Keep detailed records of all your transactions. Use portfolio tracking tools like CoinTracker or Koinly to automatically sync your exchange data and calculate your tax obligations. This preparation will save you headaches when tax season arrives or if regulations require additional reporting.
Stay informed through reliable sources. Follow official announcements from the SEC, CFTC, and Treasury Department rather than relying solely on crypto Twitter rumors. Set up Google Alerts for terms like ‘crypto regulation’ and ‘SEC cryptocurrency’ to get timely updates.
Preparing for Future Regulatory Developments
The regulatory environment will continue evolving, and smart investors prepare for multiple scenarios. Central Bank Digital Currencies (CBDCs) are on the horizon, which could significantly impact the crypto market. The Federal Reserve is actively researching a digital dollar, which might compete with or complement existing cryptocurrencies.
Stablecoin regulations are tightening globally. New rules will likely require stablecoin issuers to back their tokens with high-quality assets and provide regular audits. This could eliminate sketchy stablecoins while strengthening trust in compliant ones like USDC and USDT.
DeFi protocols face increasing scrutiny as regulators try to apply traditional financial rules to decentralized systems. If you’re participating in DeFi, expect more KYC requirements and potential restrictions on certain protocols.
International coordination is improving, meaning regulatory arbitrage—moving to crypto-friendly jurisdictions—will become less effective.

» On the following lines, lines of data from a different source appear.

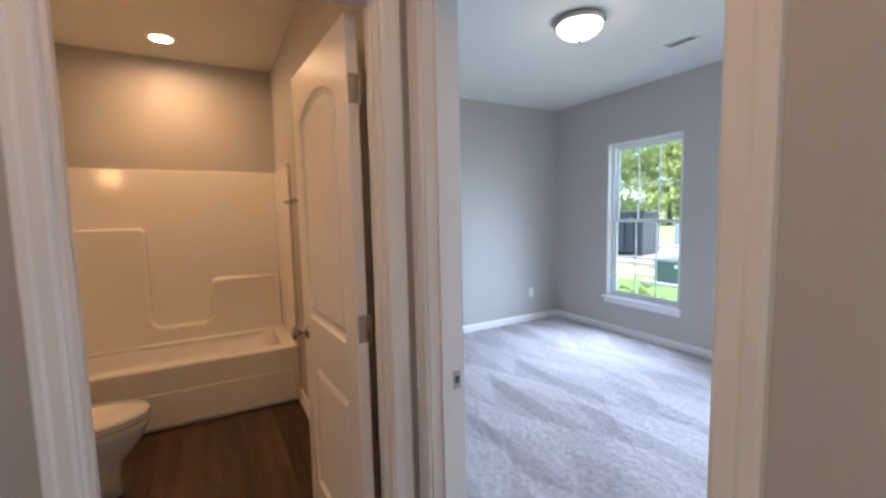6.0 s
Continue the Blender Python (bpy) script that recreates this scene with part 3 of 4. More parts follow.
switch(1.89, -0.42, 1.231, -90)
outlet(1.89, -0.424, 0.392, -90)
outlet(2.183, YS, 0.382, 180)
outlet(XW, -2.463, 0.357, 90)
outlet(XE, -4.675, 0.377, -90)
switch(2.07, -1.75, 1.232, 0)
outlet(0, 1.92, 0.42, -90)
outlet(0, 3.48, 0.42, -90)
outlet(XE, 3.30, 0.38, -90)
outlet(-4.95, 3.85, 0.38, 90)


def grille(x, y, z, rz, w, h, name="return_grille", label="white two-panel return air grille above a doorway"):
    o = thing(name, label, "air vent", pose(x, y, z, 0, 0, rz))
    bm = bmesh.new()
    for bx in ((-w / 2, w / 2, h / 2 - 0.022, h / 2), (-w / 2, w / 2, -h / 2, -h / 2 + 0.022), (-w / 2, -w / 2 + 0.022, -h / 2 + 0.022, h / 2 - 0.022),
               (w / 2 - 0.022, w / 2, -h / 2 + 0.022, h / 2 - 0.022), (-0.008, 0.008, -h / 2 + 0.022, h / 2 - 0.022)):
        rbox(bm, bx[0], bx[1], -0.010, 0, bx[2], bx[3], 0.002, 1)
    part("frame", bm, TRIM, o)
    # flat dark sheet on the wall stands in for shade inside the duct
    bm = bmesh.new()
    box(bm, -w / 2 + 0.01, w / 2 - 0.01, -0.0015, -0.0008, -h / 2 + 0.01, h / 2 - 0.01)
    part("backing", bm, RUBBER, o, "dark sheet for the shaded duct behind the slats")
    n = int((h - 0.044) / 0.0095)
    for k in range(n):
        z0 = -h / 2 + 0.022 + (k + 0.5) * (h - 0.044) / n
        bm = bmesh.new()
        b2 = bmesh.new()
        box(b2, -w / 2 + 0.02, w / 2 - 0.02, -0.0006, 0.0006, -0.0062, 0.0062)
        merge(bm, b2, Matrix.Translation((0, -0.005, z0)) @ Matrix.Rotation(radians(-38), 4, "X"))
        part("slat", bm, TRIM, o)
    return o


grille(1.372, 0, 2.245, 0, 0.385, 0.18)
grille(1.43, -1.75, 2.245, 0, 0.385, 0.18)
# ceiling register in the front bedroom
o = thing("ceiling_register", "white ceiling air register over a dark sheet for duct shade", "air vent", pose(2.75, -4.371, CEIL, 0, 0, 0))
bm = bmesh.new()
for bx in ((-0.12, 0.12, 0.04, 0.062), (-0.12, 0.12, -0.062, -0.04), (-0.12, -0.10, -0.04, 0.04), (0.10, 0.12, -0.04, 0.04)):
    rbox(bm, bx[0], bx[1], bx[2], bx[3], -0.008, 0, 0.002, 1)
part("frame", bm, TRIM, o)
# black sheet under the ceiling in place of the duct's shade
bm = bmesh.new()
box(bm, -0.10, 0.10, -0.04, 0.04, -0.0018, -0.0008)
part("backing", bm, BLACK, o)
for k in range(5):
    bm = bmesh.new()
    b2 = bmesh.new()
    box(b2, -0.10, 0.10, -0.006, 0.006, -0.0005, 0.0005)
    merge(bm, b2, Matrix.Translation((0, -0.032 + k * 0.016, -0.006)) @ Matrix.Rotation(radians(-48), 4, "X"))
    part("slat", bm, TRIM, o)
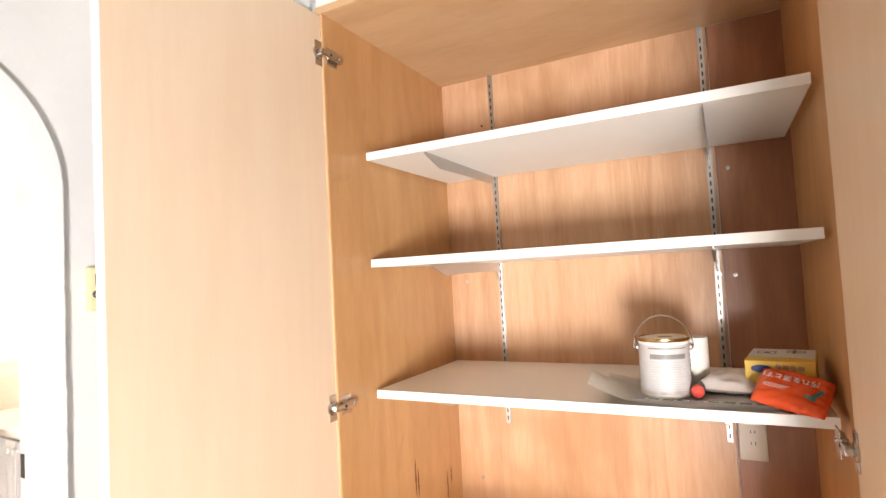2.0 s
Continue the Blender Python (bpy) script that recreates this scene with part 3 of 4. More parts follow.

Countries are sharing information and aligning their approaches to prevent regulatory shopping.
The key is building a flexible investment strategy that can adapt to these changes. Focus on established cryptocurrencies with strong use cases, maintain compliance with current regulations, and be prepared to adjust your approach as new rules emerge.
Remember, regulation isn’t necessarily bad for crypto—it often provides the clarity and legitimacy needed for mainstream adoption. The goal is to stay informed, remain compliant, and position yourself to benefit from a more mature, regulated crypto market.